▶ **DIRECTIONS**:
Copy out each line below exactly as it appears.

▶ **MATERIAL**:
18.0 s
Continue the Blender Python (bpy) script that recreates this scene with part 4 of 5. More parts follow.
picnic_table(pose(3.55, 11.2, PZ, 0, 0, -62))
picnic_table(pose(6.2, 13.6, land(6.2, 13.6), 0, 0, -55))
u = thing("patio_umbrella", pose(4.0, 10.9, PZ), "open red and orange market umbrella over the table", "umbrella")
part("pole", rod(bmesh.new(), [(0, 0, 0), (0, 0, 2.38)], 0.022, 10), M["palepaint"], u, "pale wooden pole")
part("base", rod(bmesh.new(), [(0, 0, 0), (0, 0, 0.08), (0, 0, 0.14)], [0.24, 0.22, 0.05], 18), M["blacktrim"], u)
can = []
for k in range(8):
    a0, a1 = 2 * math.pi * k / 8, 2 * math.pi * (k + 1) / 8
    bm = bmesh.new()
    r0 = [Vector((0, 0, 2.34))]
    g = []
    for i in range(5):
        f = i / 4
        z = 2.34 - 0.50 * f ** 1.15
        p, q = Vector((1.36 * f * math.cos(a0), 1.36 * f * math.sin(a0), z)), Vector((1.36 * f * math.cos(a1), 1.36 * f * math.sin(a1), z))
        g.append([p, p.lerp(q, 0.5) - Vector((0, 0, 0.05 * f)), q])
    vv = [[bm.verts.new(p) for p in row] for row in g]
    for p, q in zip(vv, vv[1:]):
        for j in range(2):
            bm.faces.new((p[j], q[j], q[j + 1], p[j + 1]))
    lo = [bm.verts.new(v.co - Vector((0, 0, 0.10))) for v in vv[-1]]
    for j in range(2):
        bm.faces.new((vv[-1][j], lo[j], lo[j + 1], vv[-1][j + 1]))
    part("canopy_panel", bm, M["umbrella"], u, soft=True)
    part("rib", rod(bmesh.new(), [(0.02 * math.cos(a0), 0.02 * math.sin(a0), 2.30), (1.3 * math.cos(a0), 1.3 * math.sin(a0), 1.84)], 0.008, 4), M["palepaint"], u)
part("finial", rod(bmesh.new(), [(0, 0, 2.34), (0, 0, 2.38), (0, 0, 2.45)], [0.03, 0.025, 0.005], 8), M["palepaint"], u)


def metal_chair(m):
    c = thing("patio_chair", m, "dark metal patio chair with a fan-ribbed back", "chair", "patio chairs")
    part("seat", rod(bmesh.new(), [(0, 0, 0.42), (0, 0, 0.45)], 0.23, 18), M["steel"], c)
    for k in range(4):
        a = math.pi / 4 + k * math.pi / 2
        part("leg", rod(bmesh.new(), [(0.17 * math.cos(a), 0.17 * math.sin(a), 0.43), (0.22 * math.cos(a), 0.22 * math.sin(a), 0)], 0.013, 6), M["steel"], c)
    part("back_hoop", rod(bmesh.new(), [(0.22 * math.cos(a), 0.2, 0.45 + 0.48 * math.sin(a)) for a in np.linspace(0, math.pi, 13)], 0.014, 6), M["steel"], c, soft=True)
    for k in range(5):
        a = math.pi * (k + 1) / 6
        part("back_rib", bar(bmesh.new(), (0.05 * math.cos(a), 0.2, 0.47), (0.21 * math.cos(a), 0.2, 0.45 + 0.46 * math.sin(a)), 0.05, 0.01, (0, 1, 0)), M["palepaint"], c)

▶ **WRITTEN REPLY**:
18.0 s
Continue the Blender Python (bpy) script that recreates this scene with part 4 of 5. More parts follow.
picnic_table(pose(3.55, 11.2, PZ, 0, 0, -62))
picnic_table(pose(6.2, 13.6, land(6.2, 13.6), 0, 0, -55))
u = thing("patio_umbrella", pose(4.0, 10.9, PZ), "open red and orange market umbrella over the table", "umbrella")
part("pole", rod(bmesh.new(), [(0, 0, 0), (0, 0, 2.38)], 0.022, 10), M["palepaint"], u, "pale wooden pole")
part("base", rod(bmesh.new(), [(0, 0, 0), (0, 0, 0.08), (0, 0, 0.14)], [0.24, 0.22, 0.05], 18), M["blacktrim"], u)
can = []
for k in range(8):
    a0, a1 = 2 * math.pi * k / 8, 2 * math.pi * (k + 1) / 8
    bm = bmesh.new()
    r0 = [Vector((0, 0, 2.34))]
    g = []
    for i in range(5):
        f = i / 4
        z = 2.34 - 0.50 * f ** 1.15
        p, q = Vector((1.36 * f * math.cos(a0), 1.36 * f * math.sin(a0), z)), Vector((1.36 * f * math.cos(a1), 1.36 * f * math.sin(a1), z))
        g.append([p, p.lerp(q, 0.5) - Vector((0, 0, 0.05 * f)), q])
    vv = [[bm.verts.new(p) for p in row] for row in g]
    for p, q in zip(vv, vv[1:]):
        for j in range(2):
            bm.faces.new((p[j], q[j], q[j + 1], p[j + 1]))
    lo = [bm.verts.new(v.co - Vector((0, 0, 0.10))) for v in vv[-1]]
    for j in range(2):
        bm.faces.new((vv[-1][j], lo[j], lo[j + 1], vv[-1][j + 1]))
    part("canopy_panel", bm, M["umbrella"], u, soft=True)
    part("rib", rod(bmesh.new(), [(0.02 * math.cos(a0), 0.02 * math.sin(a0), 2.30), (1.3 * math.cos(a0), 1.3 * math.sin(a0), 1.84)], 0.008, 4), M["palepaint"], u)
part("finial", rod(bmesh.new(), [(0, 0, 2.34), (0, 0, 2.38), (0, 0, 2.45)], [0.03, 0.025, 0.005], 8), M["palepaint"], u)


def metal_chair(m):
    c = thing("patio_chair", m, "dark metal patio chair with a fan-ribbed back", "chair", "patio chairs")
    part("seat", rod(bmesh.new(), [(0, 0, 0.42), (0, 0, 0.45)], 0.23, 18), M["steel"], c)
    for k in range(4):
        a = math.pi / 4 + k * math.pi / 2
        part("leg", rod(bmesh.new(), [(0.17 * math.cos(a), 0.17 * math.sin(a), 0.43), (0.22 * math.cos(a), 0.22 * math.sin(a), 0)], 0.013, 6), M["steel"], c)
    part("back_hoop", rod(bmesh.new(), [(0.22 * math.cos(a), 0.2, 0.45 + 0.48 * math.sin(a)) for a in np.linspace(0, math.pi, 13)], 0.014, 6), M["steel"], c, soft=True)
    for k in range(5):
        a = math.pi * (k + 1) / 6
        part("back_rib", bar(bmesh.new(), (0.05 * math.cos(a), 0.2, 0.47), (0.21 * math.cos(a), 0.2, 0.45 + 0.46 * math.sin(a)), 0.05, 0.01, (0, 1, 0)), M["palepaint"], c)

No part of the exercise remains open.